_DATASET CONTENT_:

╔══

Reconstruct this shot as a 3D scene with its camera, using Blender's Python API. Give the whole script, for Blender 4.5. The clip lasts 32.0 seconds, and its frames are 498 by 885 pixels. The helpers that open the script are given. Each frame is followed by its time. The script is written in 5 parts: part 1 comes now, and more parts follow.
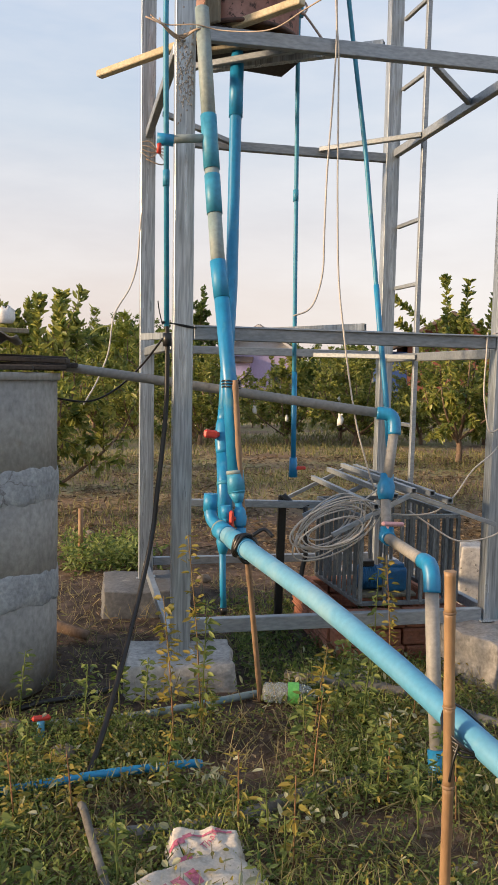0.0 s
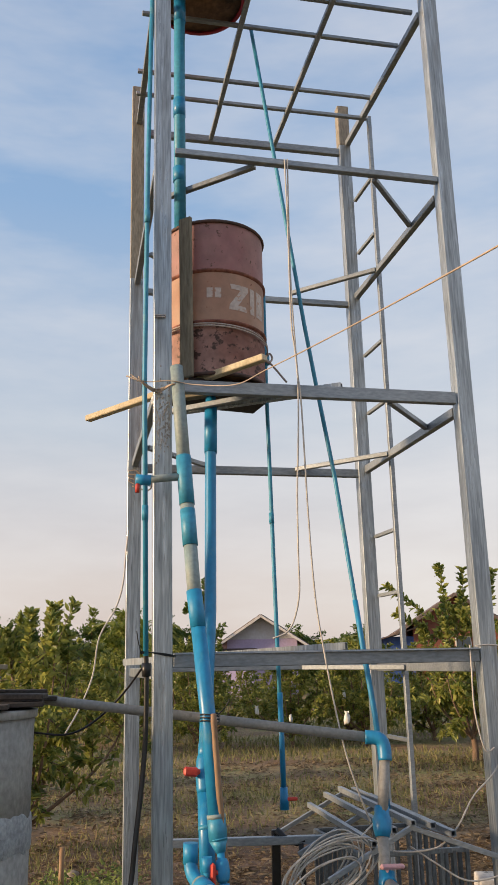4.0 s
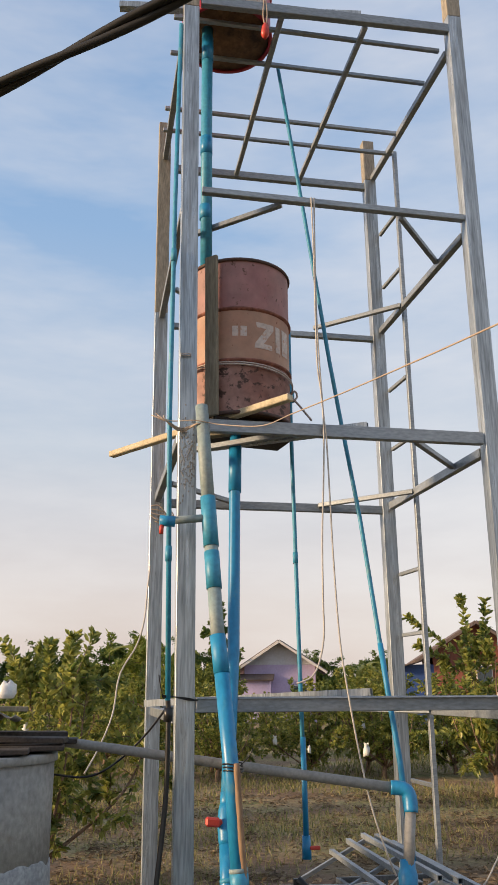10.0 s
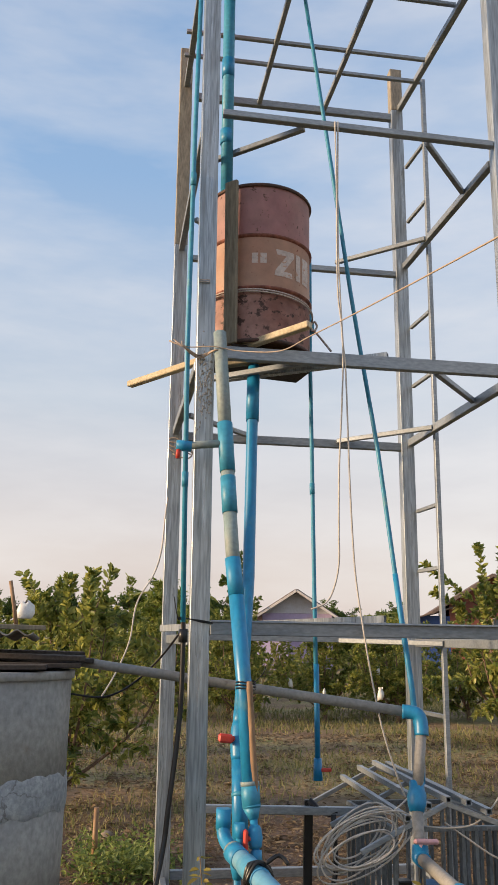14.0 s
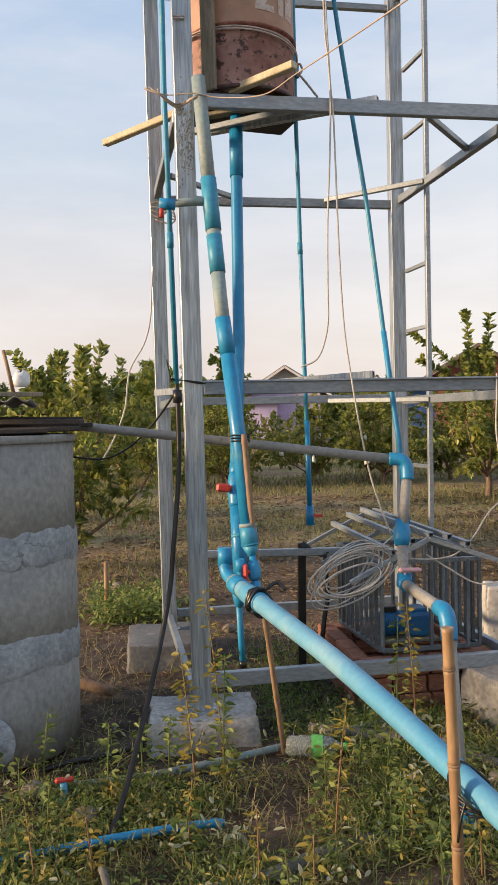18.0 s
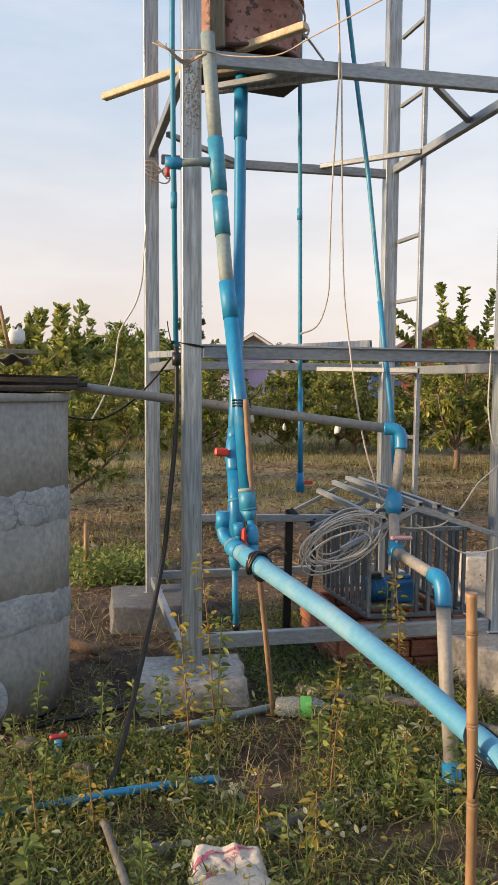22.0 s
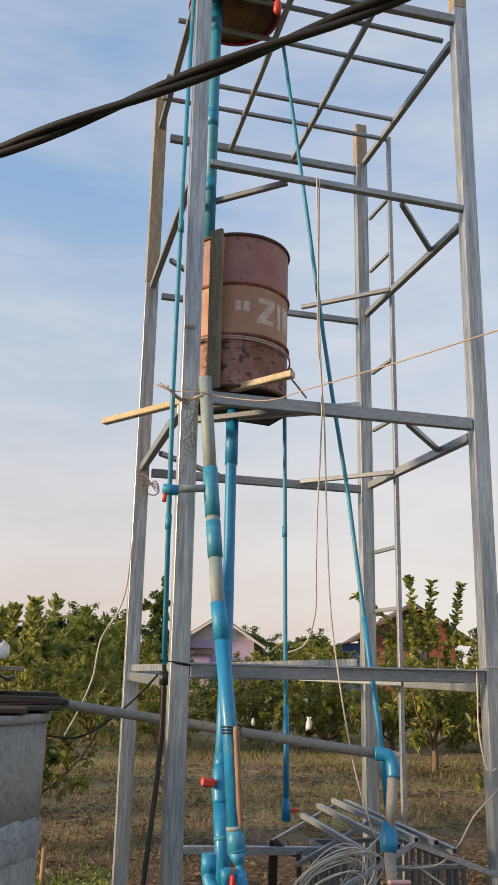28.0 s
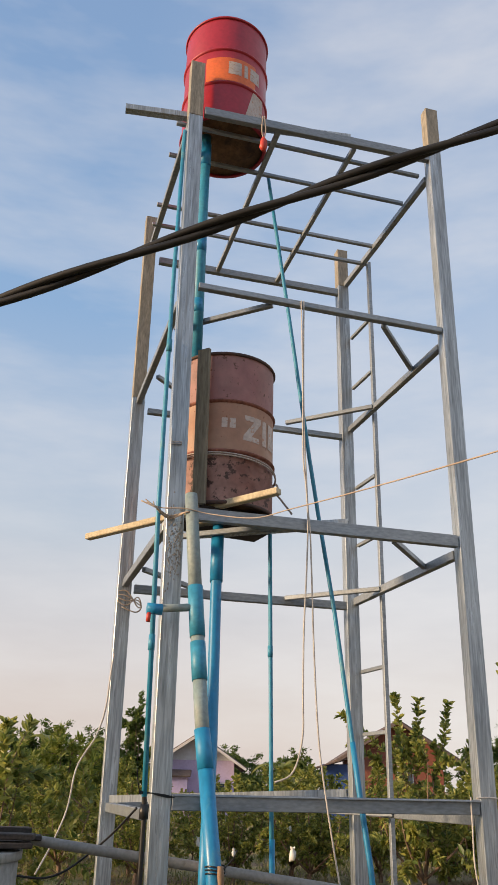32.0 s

╚══

_PROBLEM DESCRIPTION_:
Write the listing above out again exactly, dropping each image.

_OUTPUT_:
Reconstruct this shot as a 3D scene with its camera, using Blender's Python API. Give the whole script, for Blender 4.5. The clip lasts 32.0 seconds, and its frames are 498 by 885 pixels. The helpers that open the script are given. Each frame is followed by its time. The script is written in 5 parts: part 1 comes now, and more parts follow.
0.0 s
4.0 s
10.0 s
14.0 s
18.0 s
22.0 s
28.0 s
32.0 s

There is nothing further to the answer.